* _PROBLEM_: Word for word, copy all the data and drop the pictures.
****************
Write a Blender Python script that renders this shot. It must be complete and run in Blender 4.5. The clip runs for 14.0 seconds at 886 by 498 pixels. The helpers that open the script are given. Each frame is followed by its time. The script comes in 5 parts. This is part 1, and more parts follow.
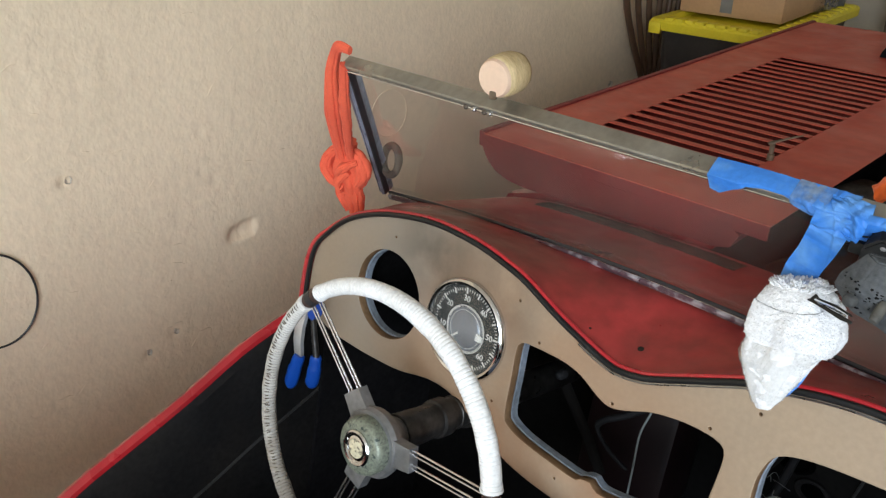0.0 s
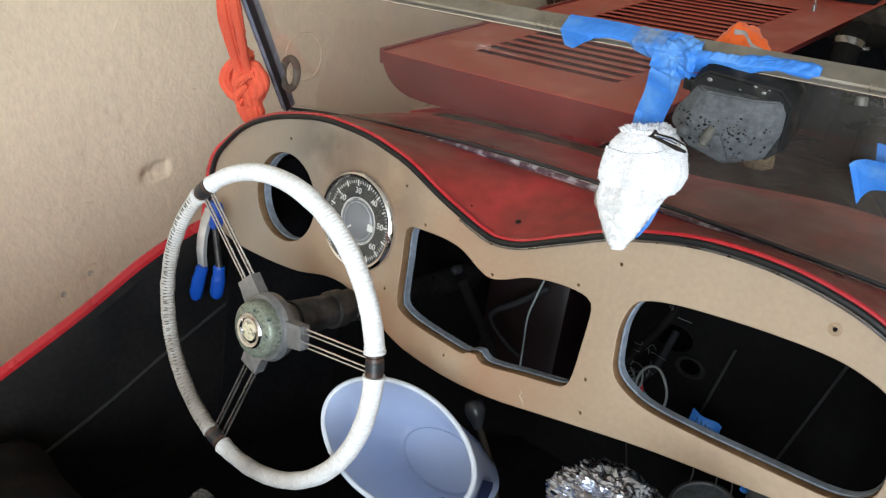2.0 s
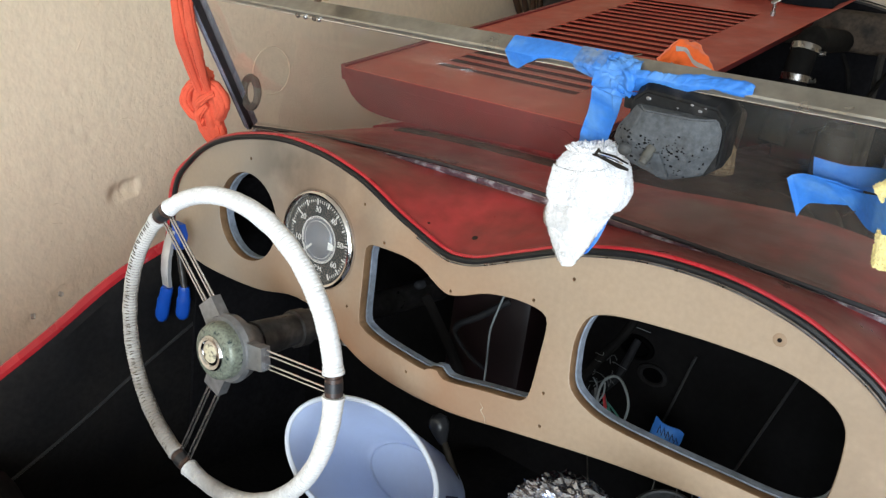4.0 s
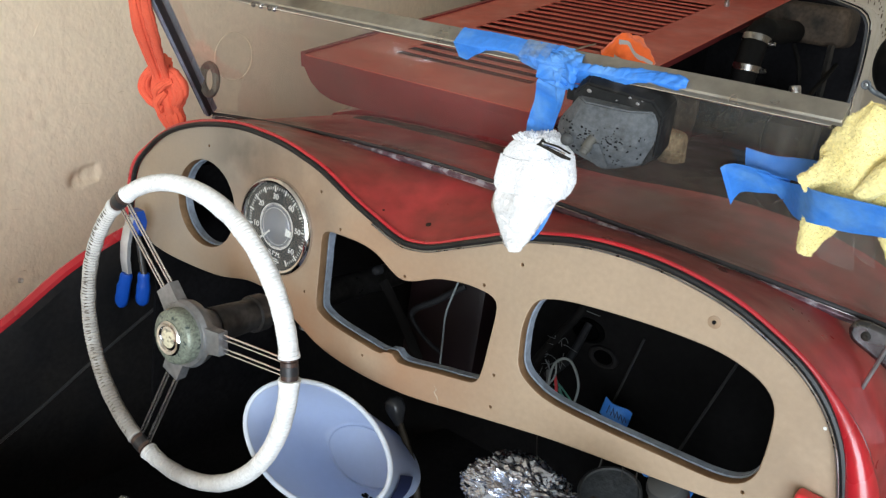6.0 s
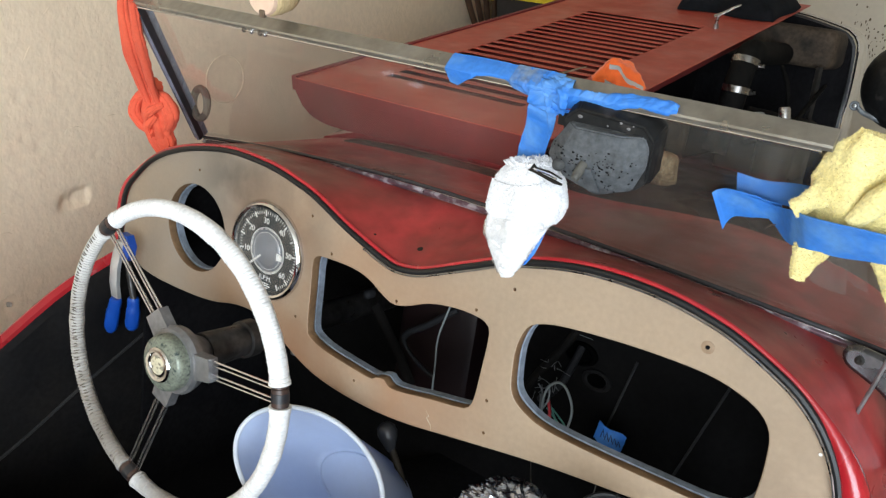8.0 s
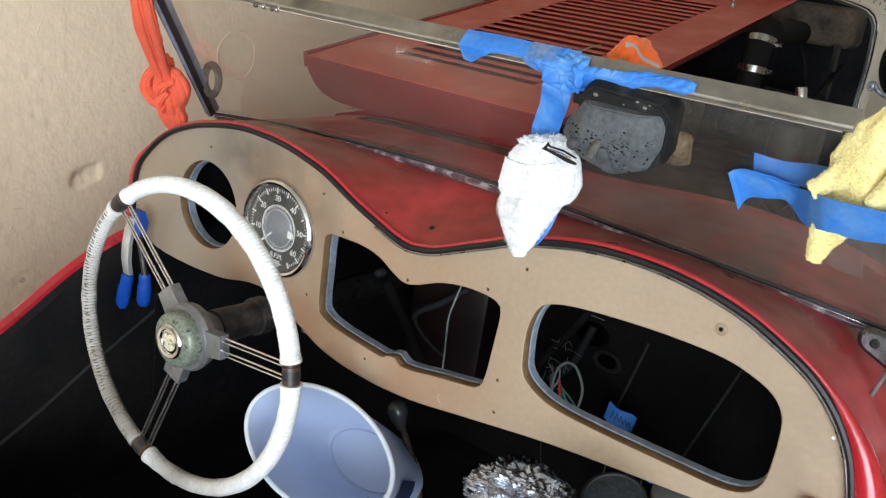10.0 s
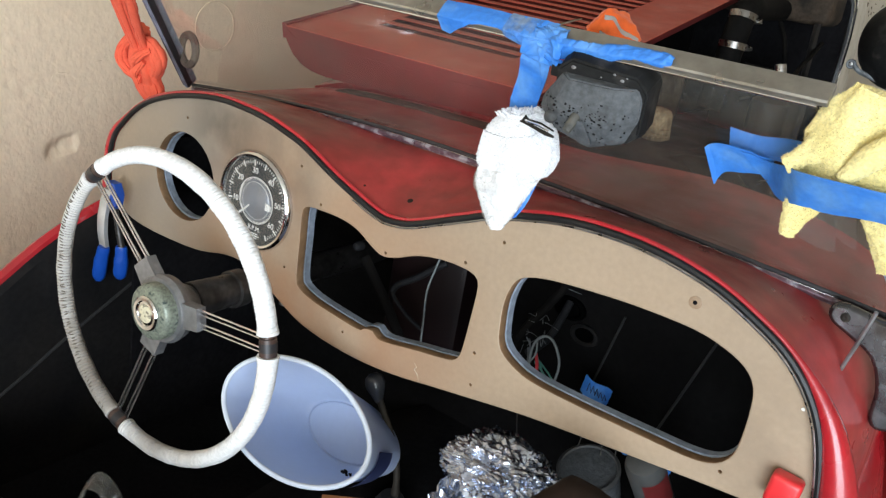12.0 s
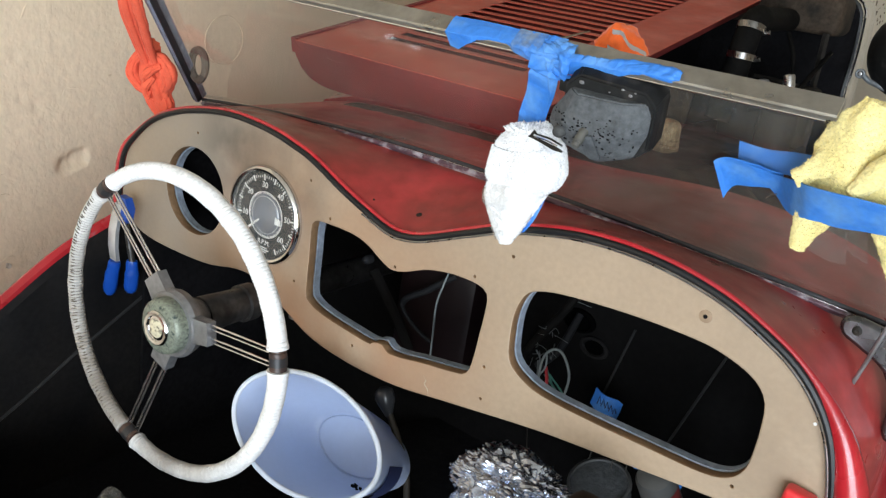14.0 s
****************
* _WRITTEN SOLUTION_:
Write a Blender Python script that renders this shot. It must be complete and run in Blender 4.5. The clip runs for 14.0 seconds at 886 by 498 pixels. The helpers that open the script are given. Each frame is followed by its time. The script comes in 5 parts. This is part 1, and more parts follow.
0.0 s
2.0 s
4.0 s
6.0 s
8.0 s
10.0 s
12.0 s
14.0 s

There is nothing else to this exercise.